Colorado: 3.2 beer could disappear in Colorado
Source: Coloradoan
Adrian D. Garcia
April 11, 2016
There’s an aisle in the majority of Colorado grocery stores filled with nice, cold beer – beer that almost nobody wants.
A decade ago, beers with low-alcohol content were among the few options for Coloradans who wanted to pick up a six pack before watching Sunday football. But then in 2008, liquor stores throughout the state started selling “real beer” seven days a week and sales of the full-strength beers’ 3.2-percent-alcohol cousin started drying up.
If grocery giants Walmart, Kroger and Safeway-Albertsons successfully change Colorado’s alcohol laws, sales of “3.2 beer” in the state could disappear altogether.
Unknowing out-of-state residents and those who prefer convenience are the main purchasers of beer from grocery stores that aren’t licensed to carry full-strength beer, supermarkets say.
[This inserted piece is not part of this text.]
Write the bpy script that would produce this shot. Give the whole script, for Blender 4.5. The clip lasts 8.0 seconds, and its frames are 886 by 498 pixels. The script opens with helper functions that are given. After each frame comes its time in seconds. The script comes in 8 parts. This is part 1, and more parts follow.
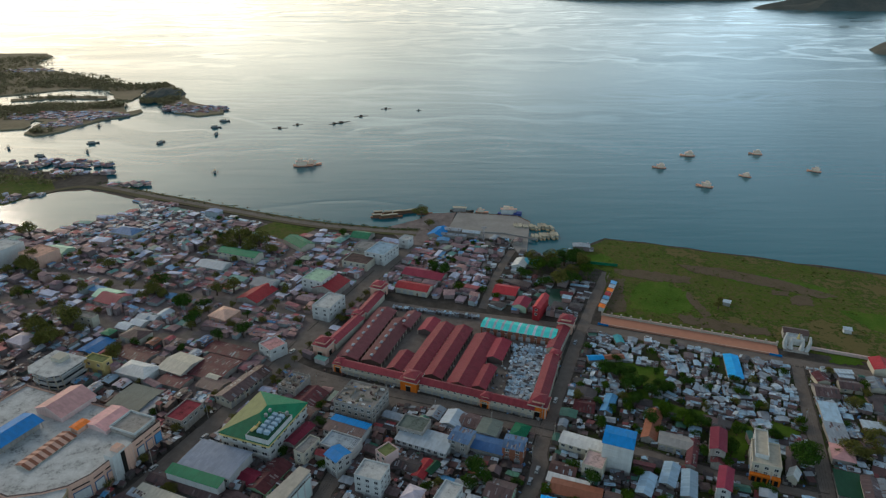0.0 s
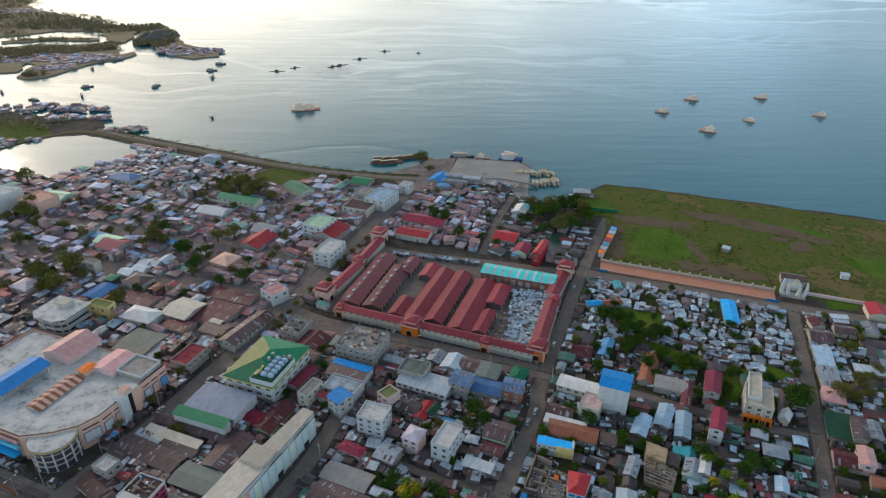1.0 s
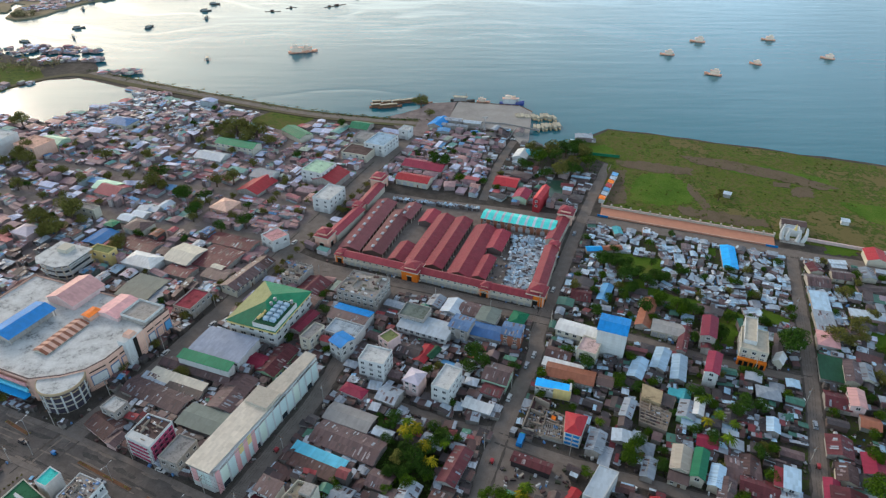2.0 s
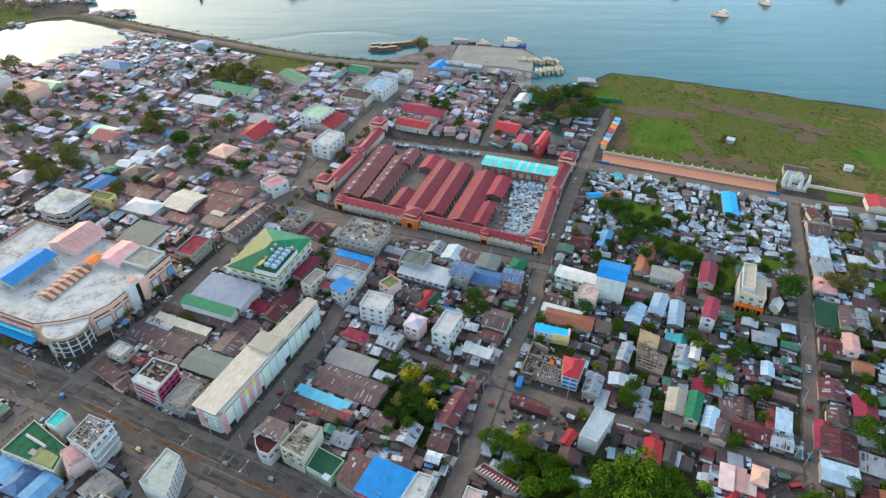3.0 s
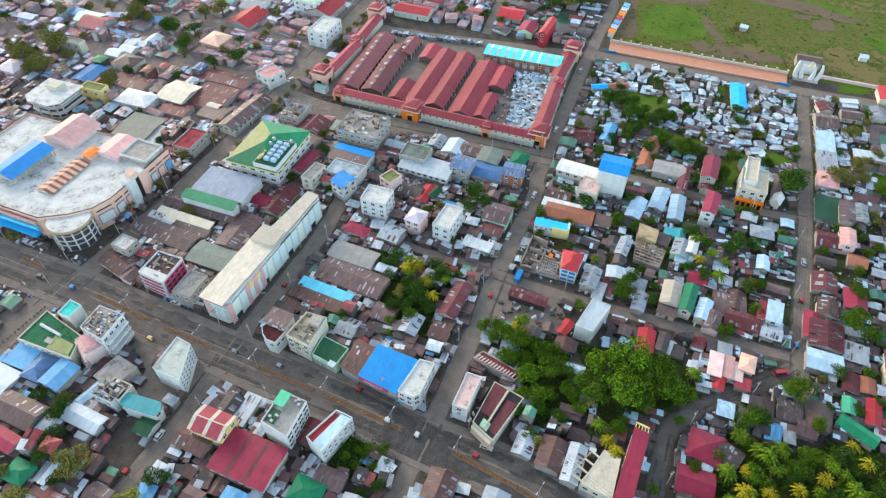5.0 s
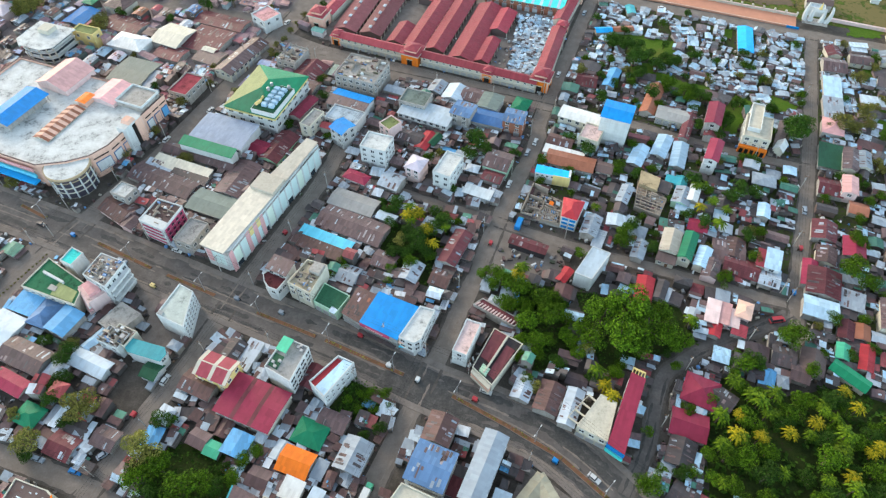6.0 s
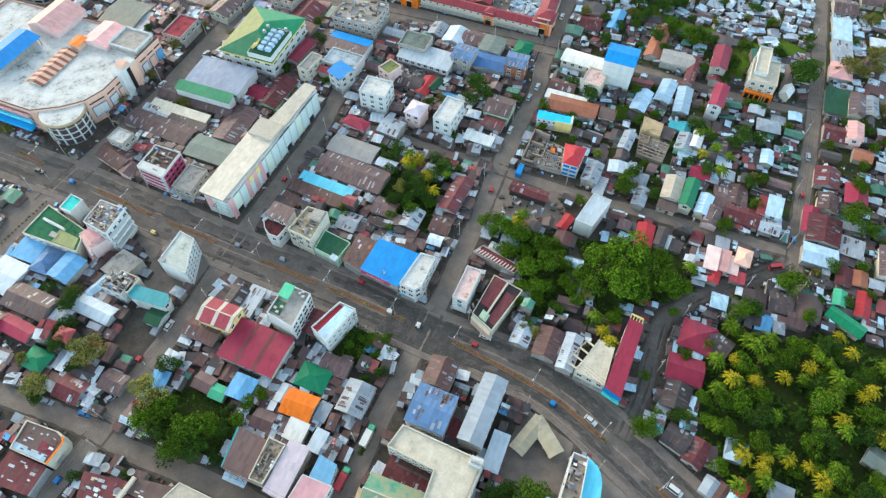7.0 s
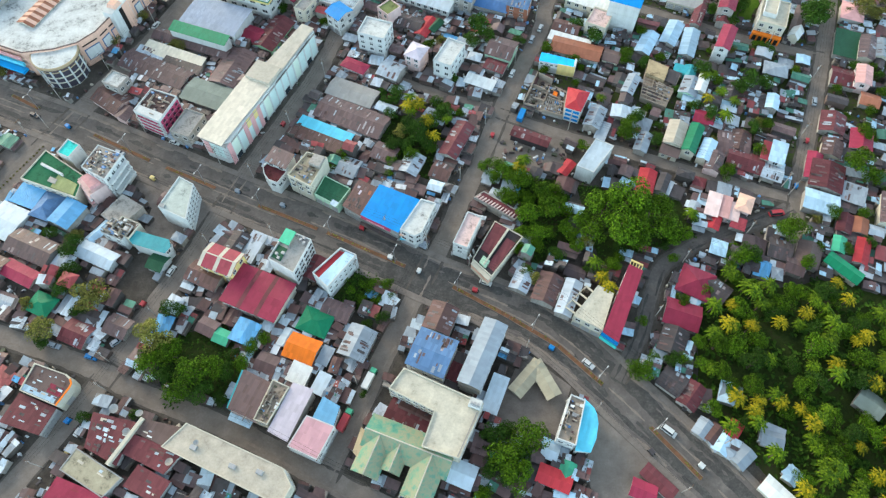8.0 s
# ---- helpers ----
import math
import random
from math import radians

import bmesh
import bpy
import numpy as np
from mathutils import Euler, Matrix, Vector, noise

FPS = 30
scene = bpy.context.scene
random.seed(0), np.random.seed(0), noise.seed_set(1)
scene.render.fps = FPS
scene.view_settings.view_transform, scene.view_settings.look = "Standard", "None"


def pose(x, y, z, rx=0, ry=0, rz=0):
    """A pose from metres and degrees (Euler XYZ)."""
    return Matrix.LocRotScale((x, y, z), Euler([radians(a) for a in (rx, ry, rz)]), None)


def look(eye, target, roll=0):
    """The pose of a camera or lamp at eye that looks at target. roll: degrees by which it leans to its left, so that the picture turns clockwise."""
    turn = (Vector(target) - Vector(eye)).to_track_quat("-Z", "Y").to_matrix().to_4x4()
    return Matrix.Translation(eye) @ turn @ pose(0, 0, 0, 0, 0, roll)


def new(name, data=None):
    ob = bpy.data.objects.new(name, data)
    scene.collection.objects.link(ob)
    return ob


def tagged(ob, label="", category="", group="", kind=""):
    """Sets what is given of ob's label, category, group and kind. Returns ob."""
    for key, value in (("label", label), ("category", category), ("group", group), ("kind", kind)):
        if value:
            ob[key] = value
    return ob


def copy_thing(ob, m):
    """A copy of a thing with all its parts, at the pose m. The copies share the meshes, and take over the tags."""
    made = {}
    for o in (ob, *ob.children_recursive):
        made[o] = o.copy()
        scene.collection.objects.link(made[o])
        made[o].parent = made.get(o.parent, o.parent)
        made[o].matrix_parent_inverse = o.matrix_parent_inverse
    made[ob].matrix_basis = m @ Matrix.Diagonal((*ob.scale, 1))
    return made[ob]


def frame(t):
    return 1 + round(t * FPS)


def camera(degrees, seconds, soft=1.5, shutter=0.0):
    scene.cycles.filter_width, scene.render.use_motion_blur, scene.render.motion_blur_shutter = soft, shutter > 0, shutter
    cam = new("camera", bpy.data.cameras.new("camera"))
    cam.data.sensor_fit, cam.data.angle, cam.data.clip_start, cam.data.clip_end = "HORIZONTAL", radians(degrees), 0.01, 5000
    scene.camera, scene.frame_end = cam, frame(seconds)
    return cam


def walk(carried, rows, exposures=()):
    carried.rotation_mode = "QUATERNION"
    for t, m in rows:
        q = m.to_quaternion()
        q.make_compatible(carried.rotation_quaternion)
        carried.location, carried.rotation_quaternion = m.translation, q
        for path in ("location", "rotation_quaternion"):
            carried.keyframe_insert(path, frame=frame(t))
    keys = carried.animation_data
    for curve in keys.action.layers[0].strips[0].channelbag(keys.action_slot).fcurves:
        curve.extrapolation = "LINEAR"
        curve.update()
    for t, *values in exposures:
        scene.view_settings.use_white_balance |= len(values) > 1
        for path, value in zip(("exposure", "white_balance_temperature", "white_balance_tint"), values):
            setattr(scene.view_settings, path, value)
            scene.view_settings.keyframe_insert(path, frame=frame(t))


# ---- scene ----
# A drone hovers 200 m over the town and tilts slowly from the bay down to the streets.
cam = camera(68.66, 8.0, soft=1.3)
EYE = (0.0, 0.0, 200.0)
TILT = [      # seconds, tilt, turn, lean
    (0.0, -23.48, -0.12, 0.0), (0.5, -25.83, -0.11, 0.0), (1.0, -28.24, -0.10, 0.0), (1.5, -30.66, -0.09, 0.0),
    (3.0, -37.74, -0.05, -0.01), (3.5, -40.15, -0.02, -0.01), (4.0, -42.49, 0.01, -0.02), (4.5, -44.77, 0.03, -0.02),
    (6.0, -51.67, 0.09, -0.04), (6.5, -53.97, 0.12, -0.05), (7.0, -56.34, 0.16, -0.07), (7.5, -58.73, 0.20, -0.09), (8.0, -61.10, 0.25, -0.11),
]
walk(cam, [(t, pose(*EYE, 90 + p, 0, yaw) @ pose(0, 0, 0, 0, 0, lean)) for t, p, yaw, lean in TILT],
     exposures=[(0.0, -0.76, 6500, 11), (0.75, -0.33, 6500, 15), (1.5, 0.01, 6500, 16), (3.0, 0.69, 6550, 14), (4.5, 1.03, 6600, 13), (6.0, 1.08, 6550, 11), (8.0, 1.11, 6500, 7)])

# ---- daylight: a low veiled sun over the bay, soft sky ----
SUN_AZ, SUN_EL = 132.0, 22.0      # degrees: anticlockwise from +x, above the horizon
world = bpy.data.worlds.new("evening_sky")
scene.world = world
world.use_nodes = True
wt = world.node_tree
sky = wt.nodes.new("ShaderNodeTexSky")
sky.sky_type = "NISHITA"
sky.sun_disc = False
sky.sun_elevation = radians(SUN_EL)
sky.sun_rotation = radians(90 - SUN_AZ)
sky.altitude = 200
sky.air_density = 1.0
sky.dust_density = 3.5
sky.ozone_density = 1.5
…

“I’m a fan of being able to pick up my beer in grocery stores,” said Dan Smith, a 25-year-old freshman at Colorado State University. “I came from San Diego where they did sell beer at grocery stores.”
After Smith moved to Fort Collins in early 2015, he picked up an 18-pack of Budweiser at the King Soopers on South College Avenue.
“An 18-pack for like 15 bucks seemed like a good deal, then I got it home and realized that it wasn’t,” Smith said of the grocery-bought beer’s less-than-desired effects.
He started buying beer from liquor stores and breweries after he found out most Colorado grocery stores can only sell low-alcohol beer with as much as 3.2 percent alcohol by volume. In a chain of stores, such as Target, King Soopers or Trader Joe’s, only one retail location in the state can sell full-strength beer, wine and liquor.
To draw beer drinkers like Smith, grocers are pushing a change to Colorado’s alcohol laws through the group Your Choice Colorado.
Changes proposed by Your Choice Colorado would allow all grocery stores to sell full-strength beer and wine, but not liquor. The group is currently collecting signatures to get a ballot question before voters in November.
Colorado’s liquor store owners largely oppose the change to put full-strength beer on grocery shelves, arguing it would cost their industry thousands of jobs and millions of dollars in sales across the state. Craft brewers have voiced concerns about getting their beers on grocery shelves largely dominated by large domestic brewers.
Groups opposing Your Choice Colorado have pitched ballot proposals that would block beer and wine sales in grocery stores.
“We’re in the business of carrying products that our customers want. If they’re asking for craft beer, then we don’t want to sell 3.2 beer,” said Safeway-Albertsons spokeswoman Kris Staaf.
Most of the 93 Albertsons and Safeway stores throughout the state sell beer with 3.2 percent alcohol, Staaf said. The same is true for the majority of Colorado’s 147 King Soopers, said store spokeswoman Kelli McGannon.
“Convenience is one of the top reasons people choose to shop at grocery stores. For that reason, we still carry (3.2 beer),” McGannon said. If grocery stores could sell full-strength beer, “you would certainly see 3.2 beer become obsolete in Colorado.”
Safeway-Albertsons “wouldn’t have a need to carry it,” Staaf said.
Both Safeway-Albertsons and King Soopers declined to share annual beer sales for propriety reasons. Safeway-Albertsons reportedly saw a double-digit percentage drop in 3.2 beer sales after liquor stores started selling on Sundays. King Soopers reported a similar decline after 2007.
Beer drinkers consumed 4.5 million gallons of 3.2 beer in 2015, generating $357,064 in revenue, according to the Colorado Department of Revenue. Both consumption and sales were down 68 percent – by roughly 3.1 million gallons of beer or $244,210 – from 2007 levels.
Only five companies are licensed to brew 3.2 beer throughout the state including New Belgium Brewing Co. and Anheuser-Busch in Fort Collins.
The 3.2 market in Colorado and the U.S. is already “very limited.” Production would “probably decrease,” but not halt completely, if full-strength beer is OK’d for grocery stores, said New Belgium spokesman Bryan Simpson.
“…. With a few other states like Utah, Kansas and possibly Oklahoma some day, we would still likely produce a 3.2 version of Fat Tire,” Simpson said in a statement. “If Utah and Oklahoma were to change their laws, we would have to revisit whether or not it makes sense to produce 3.2.”
It’s unclear if Anheuser-Busch would continue manufacturing 3.2 beer in Fort Collins.
“Ultimately, our focus is on the customer and we will be prepared to continue to provide Coloradans with the products they demand,” said Anheuser-Busch regional vice president Anson Frericks in a statement to the Coloradoan.